The C-8 Cercanías runs from Atocha and Chamartín to Cercedilla, the sierra’s trailhead town, in about 75 minutes. There the little C-9 mountain line takes over — weekends and holidays year-round — climbing through the pines to Puerto de Navacerrada and on to Cotos at 1,800 m, the highest railway station in the region.
The bus alternative is the 691 from Moncloa to Navacerrada village and pass. Either way, weekend morning departures fill fast: be early, especially on snow weekends.
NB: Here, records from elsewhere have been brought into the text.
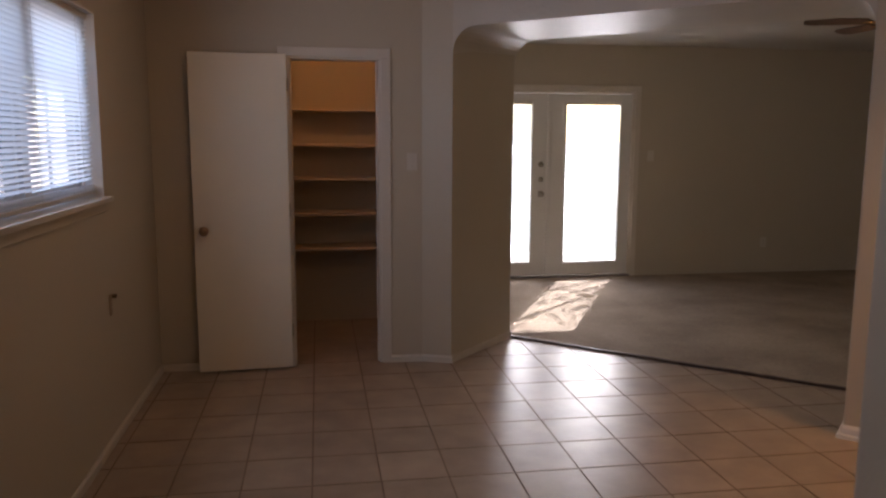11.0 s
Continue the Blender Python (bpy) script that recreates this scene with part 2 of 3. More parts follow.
def mesh_of(name, bm, material, smooth=False):
    bmesh.ops.recalc_face_normals(bm, faces=bm.faces[:])
    me = bpy.data.meshes.new(name)
    bm.to_mesh(me)
    bm.free()
    me.materials.append(material)
    if smooth:
        for f in me.polygons:
            f.use_smooth = True
    return me


def part(name, bm, material, parent, label="", smooth=False):
    ob = new(name, mesh_of(name, bm, material, smooth))
    ob.parent = parent
    return tagged(ob, label)


def thing(name, label, category, at=(0, 0, 0), rz=0, group=""):
    ob = new(name)
    ob.matrix_world = pose(*at, 0, 0, rz)
    return tagged(ob, label, category, group)


def structure(name, bm, material, label="", category="", smooth=False):
    return tagged(new(name, mesh_of(name, bm, material, smooth)), label, category, kind="structure")


def slab(name, pieces, material, label, category):
    bm = bmesh.new()
    for p in pieces:
        box(bm, *p)
    return structure(name, bm, material, label, category)


# ---- plan ----
H = 2.50            # ceiling
T = 0.12            # wall thickness
D2 = math.sqrt(0.5)
KX, KY = 3.683, 1.948     # near corner of the stub wall
E_ = (1.875, -0.945)
F_ = (2.93, -2.07)
N_ = (1.885, -0.41)
H_ = (1.905, 3.555)
I_ = (2.467, 4.158)
YP = 3.63           # pantry wall
YF = 6.53           # patio door wall
XR = 8.58           # far wall of the carpeted room


def diag(a, b):
    """Plan place a metres along the peninsula and b metres behind the stub wall's end."""
    return (KX + D2 * (a + b), KY + D2 * (b - a))


# ---- floors ----
bm = bmesh.new()
box(bm, -0.2, -7.55, -0.2, 9.5, 6.66, -0.004)
floor = structure("floor", bm, GROUT, "tiled floor with dark grout joints", "floor")
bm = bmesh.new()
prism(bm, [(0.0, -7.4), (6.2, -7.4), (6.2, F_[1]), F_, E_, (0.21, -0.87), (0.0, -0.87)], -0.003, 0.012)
structure("carpet_brown", bm, CARPET1, "worn brown carpet, pale with traffic marks and painted window sheen", "carpet")
jx, jy = diag(0.0, 0.85)
bm = bmesh.new()
prism(bm, [I_, (jx, jy), diag(0.15, 0.85), diag(1.9, 0.85), (5.6, 1.2), (XR, 1.2), (9.3, -0.9), (9.3, 3.20), (XR, 3.20), (XR, YF), (2.40, YF), (2.40, 4.14)], -0.003, 0.014)
structure("carpet_taupe", bm, CARPET2, "taupe carpet lit by sun from the patio doors", "carpet")

# ---- walls ----
W1 = (-4.36, -2.42, 0.585, 2.085)      # twin window: y from, to, z from, to
W2 = (0.985, 2.492, 1.232, 2.10)    # dining window


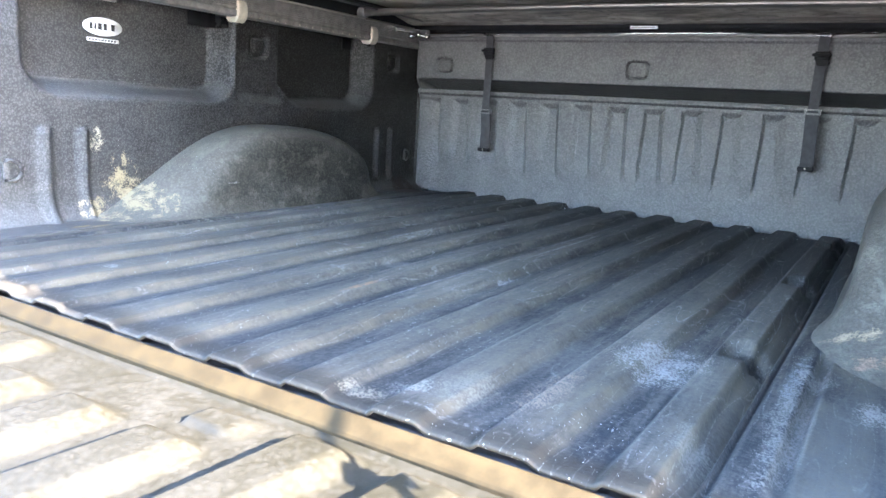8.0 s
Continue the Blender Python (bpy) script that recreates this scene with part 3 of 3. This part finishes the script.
def headboard():
    xs = np.arange(-0.808, 0.8081, 0.0030)
    zs = np.arange(-0.020, 0.5321, 0.0030)

    def f(U, V):
        return U, FRONT - panel_out(U, V), V

    def corner(u, v):
        a = np.maximum(np.abs(u) - 0.705, 0) / 0.105
        b = np.maximum(0.034 - v, 0) / 0.043
        return (a * a + b * b) > 1.0
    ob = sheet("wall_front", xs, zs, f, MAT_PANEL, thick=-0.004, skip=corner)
    tagged(ob, "grey pebbled liner-coated headboard with vertical flutes", "truck headboard", kind="structure")
    part("rail_cap", box(-0.93, 0.93, FRONT - 0.0050, FRONT + 0.15, 0.534, 0.550, 0.003), MAT_WALL, ob)
    part("backing", box(-0.93, 0.93, FRONT + 0.128, FRONT + 0.145, -0.28, 0.545, 0.004), MAT_PAINT, ob)
    for side in (-1, 1):
        bm = extruded([(side * 0.801, FRONT + 0.126), (side * 0.801, FRONT + 0.016), (side * 0.812, FRONT + 0.014), (side * 0.815, FRONT - 0.010), (side * 0.823, FRONT - 0.014), (side * 0.85, FRONT - 0.014), (side * 0.85, FRONT + 0.126)], -0.012, 0.545, "z", 0.002)
        part("corner_seam", bm, MAT_WALL, ob)
        # black block added behind the headboard, standing in for its dark corner gap
        part("corner_filler", box(*sorted((side * 0.66, side * 0.813)), FRONT + 0.016, FRONT + 0.030, -0.065, 0.090, 0.003), MAT_DARK, ob, "black block added to darken the gap behind the lower corner")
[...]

From Cercedilla, the Fuenfría valley is the classic: a glacier-cut bowl of pines threaded by an actual Roman road — the Calzada Romana’s worn slabs climb to the pass the legions used. Signed loops of 2–4 hours leave from the valley information point; the miradores balcony path is the best effort-to-view ratio in the sierra.
From the Navacerrada pass, the Camino Schmidt traverses to Cercedilla in 3.5 shaded hours — the connoisseur’s line, yellow dots through the pines. From Cotos, the steady signed climb to Peñalara (2,428 m, the region’s roof) or the gentle Laguna Grande circuit both start at the station café.
The sierra’s reward system is the asador: judiones (giant white beans), cordero from the wood oven and a fireplace in Navacerrada village, or trailhead menús back in Cercedilla. Summer adds the river pools — Las Berceas above Cercedilla — for the pre-lunch swim.
Staying up here inverts the crowds: hotels from around €45 in Cercedilla, walkers’ hostals at the pass, and first-light trails while the Madrid trains are still loading. The C-8 puts the capital an hour away when you want it back.